Recent Performance Improvements in Function Calls in CPython

Function Calls, Locals, and Micro‑Optimizations

  • Several comments benchmark global vs local references to min.
    • Binding local_min = min inside a function/loop often yields ~5–10% speedup because local lookups use a compact array instead of global dict lookups.
    • However, one counter‑benchmark showed a local alias being slightly slower, illustrating that results depend on exact code and version.
  • Putting hot code in a function can roughly halve runtime vs running at module scope, again due to locals being faster than globals.
  • Dynamic features (min being overridable, locals()/exec) constrain optimizations and can cause surprising behavior around local variable visibility.

Builtins, Loops, and Algorithm Choices

  • Using min(heights) on a list is ~5x faster than manual while‑loops scanning for a minimum; for loops are faster than while, but still much slower than the builtin.
  • Using min(a, b) inside a loop was ~3x slower than a simple if comparison.
  • General advice: let optimized builtins and C‑backed libraries do the looping; avoid tight Python loops when possible.
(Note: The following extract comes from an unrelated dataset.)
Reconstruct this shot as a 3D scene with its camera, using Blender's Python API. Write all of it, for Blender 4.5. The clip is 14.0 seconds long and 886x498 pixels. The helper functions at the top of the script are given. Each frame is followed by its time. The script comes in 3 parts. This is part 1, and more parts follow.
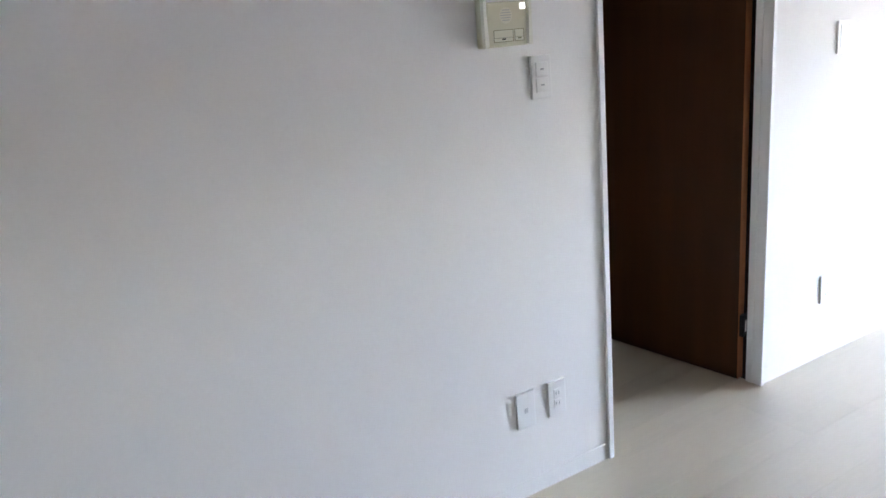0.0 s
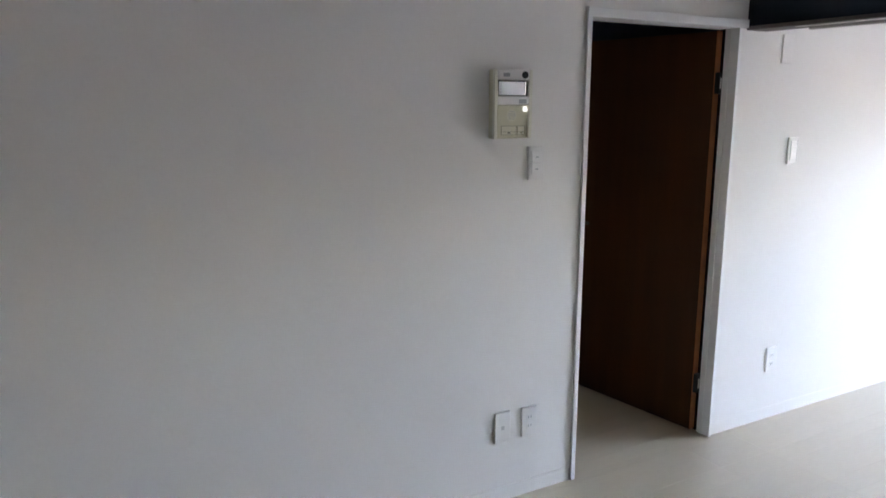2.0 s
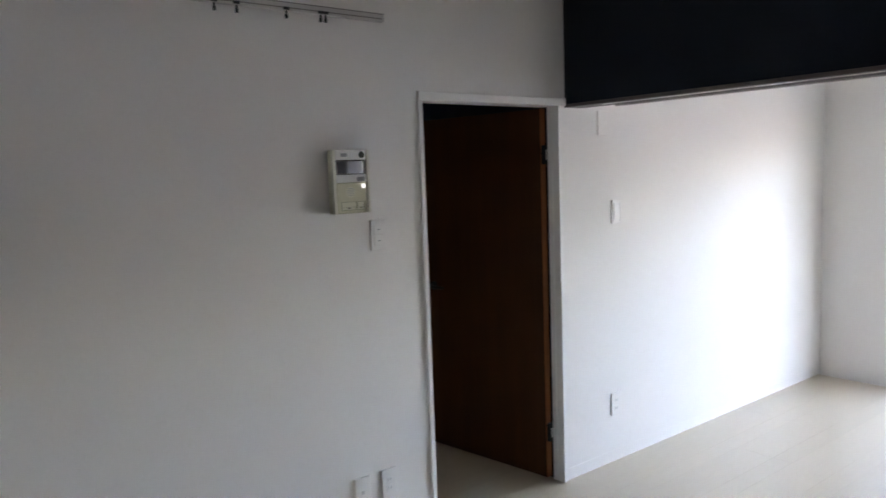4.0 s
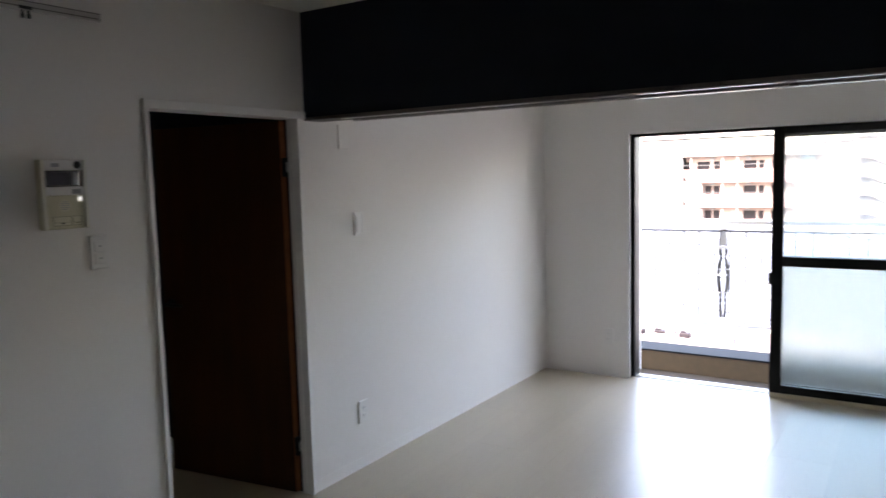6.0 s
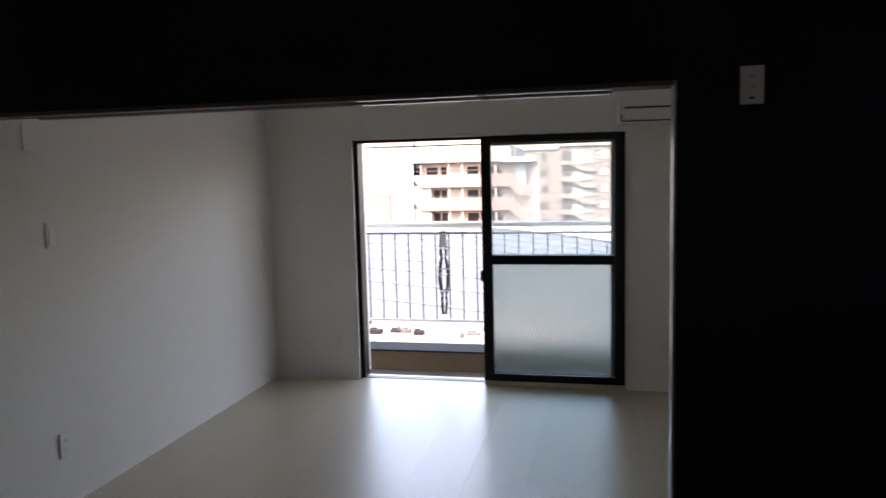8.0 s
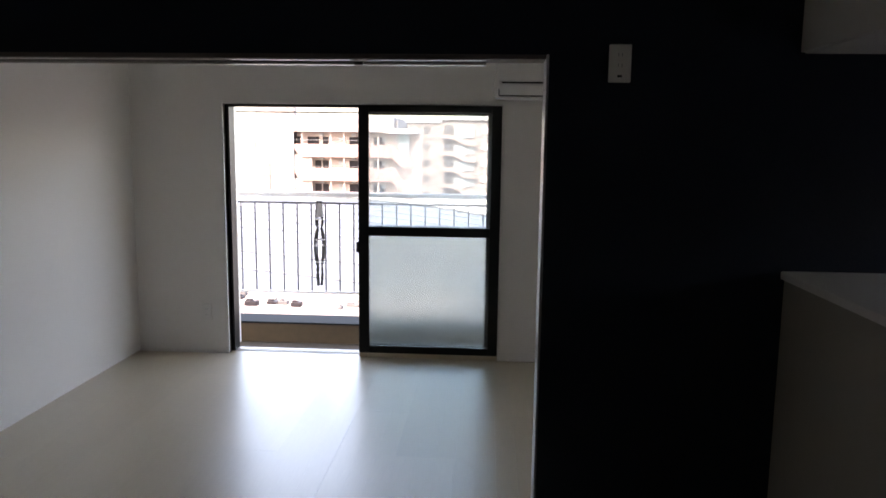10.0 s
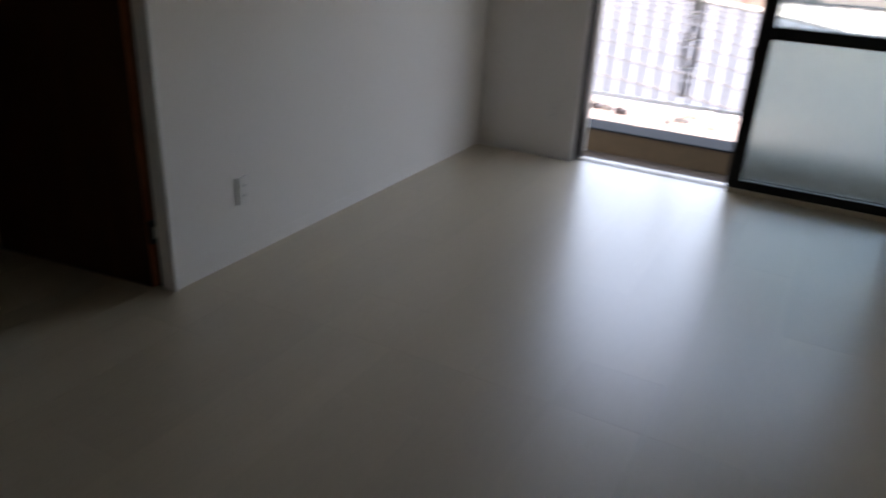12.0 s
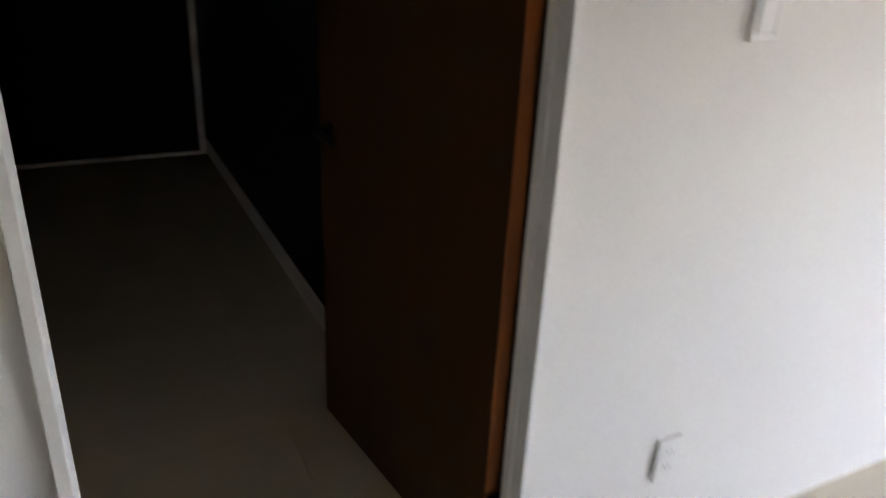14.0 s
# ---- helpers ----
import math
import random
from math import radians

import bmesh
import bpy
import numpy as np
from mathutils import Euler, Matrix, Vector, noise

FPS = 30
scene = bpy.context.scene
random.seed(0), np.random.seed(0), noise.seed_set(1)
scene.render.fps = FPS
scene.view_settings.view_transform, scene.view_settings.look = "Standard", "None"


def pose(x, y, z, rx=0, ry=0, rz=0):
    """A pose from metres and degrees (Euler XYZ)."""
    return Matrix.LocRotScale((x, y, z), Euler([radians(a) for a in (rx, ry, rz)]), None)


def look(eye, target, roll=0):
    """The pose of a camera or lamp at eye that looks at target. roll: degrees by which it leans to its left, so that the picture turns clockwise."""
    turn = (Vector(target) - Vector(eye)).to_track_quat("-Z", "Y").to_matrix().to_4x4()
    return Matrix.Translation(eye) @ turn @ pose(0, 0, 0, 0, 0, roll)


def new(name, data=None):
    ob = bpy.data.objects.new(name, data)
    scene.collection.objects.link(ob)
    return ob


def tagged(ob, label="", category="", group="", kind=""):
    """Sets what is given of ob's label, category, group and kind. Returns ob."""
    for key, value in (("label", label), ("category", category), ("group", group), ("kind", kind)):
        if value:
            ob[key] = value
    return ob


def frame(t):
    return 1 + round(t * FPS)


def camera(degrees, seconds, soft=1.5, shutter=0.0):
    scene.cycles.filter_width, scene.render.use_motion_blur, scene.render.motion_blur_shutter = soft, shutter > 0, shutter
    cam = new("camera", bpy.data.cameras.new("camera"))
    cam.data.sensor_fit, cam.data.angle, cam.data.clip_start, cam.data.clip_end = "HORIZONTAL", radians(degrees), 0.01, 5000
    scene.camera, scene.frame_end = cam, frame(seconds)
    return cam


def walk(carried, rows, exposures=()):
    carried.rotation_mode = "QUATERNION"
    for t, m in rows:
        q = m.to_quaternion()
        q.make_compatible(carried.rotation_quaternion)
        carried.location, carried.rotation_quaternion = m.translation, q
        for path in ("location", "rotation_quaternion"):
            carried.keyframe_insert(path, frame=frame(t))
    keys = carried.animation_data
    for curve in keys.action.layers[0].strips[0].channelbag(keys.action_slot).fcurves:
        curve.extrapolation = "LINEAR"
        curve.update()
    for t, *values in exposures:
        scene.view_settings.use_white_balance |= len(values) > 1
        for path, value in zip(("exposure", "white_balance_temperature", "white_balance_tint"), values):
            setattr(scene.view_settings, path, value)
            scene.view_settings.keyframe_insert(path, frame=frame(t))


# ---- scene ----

CPython vs Other Runtimes and Languages

  • CPython remains much slower than PHP, Go, and Java in simple loop benchmarks (often multiple‑x slower), while PyPy can be significantly faster than both CPython and PHP on the same code.
  • Some argue this confirms Python should mainly be “glue” around fast C/Fortran/Rust code; others point out that for many apps, developer time and ecosystem outweigh raw speed.
  • Rewriting Python prototypes in Rust/Go/Java often yields 10–20x speedups, but at higher implementation cost.

Interpreter Internals and Optimization Strategy

  • Python 3.11+ executes many Python‑level calls entirely inside the bytecode interpreter loop (no C call), improving call performance.
  • Discussion compares this to Lua and LuaJIT, which experiment with opposite strategies (using or avoiding C‑level calls) for performance.
  • Superinstructions were mostly removed because they inhibited newer optimizations.

Ecosystem, Use Cases, and Tooling

  • Python is defended as a high‑level DSL over fast native libraries, especially in ML/AI and scientific computing where SciPy, NumPy, and friends dominate.
  • Alternatives like Go, Rust, Nim, Julia, Common Lisp, Fortran, and others are discussed; ecosystem maturity and hiring pool heavily favor Python.
  • Heavy imports (NumPy, pandas, xgboost, etc.) can take seconds, which matters for many short‑lived processes but is a one‑time cost for long‑running workloads.

Meta‑Takeaways

  • Participants stress benchmarking actual code rather than relying on old rules of thumb.
  • Consensus: CPython deliberately trades speed for simplicity, flexibility, and C‑extension friendliness; performance work is welcome but won’t change that core trade‑off.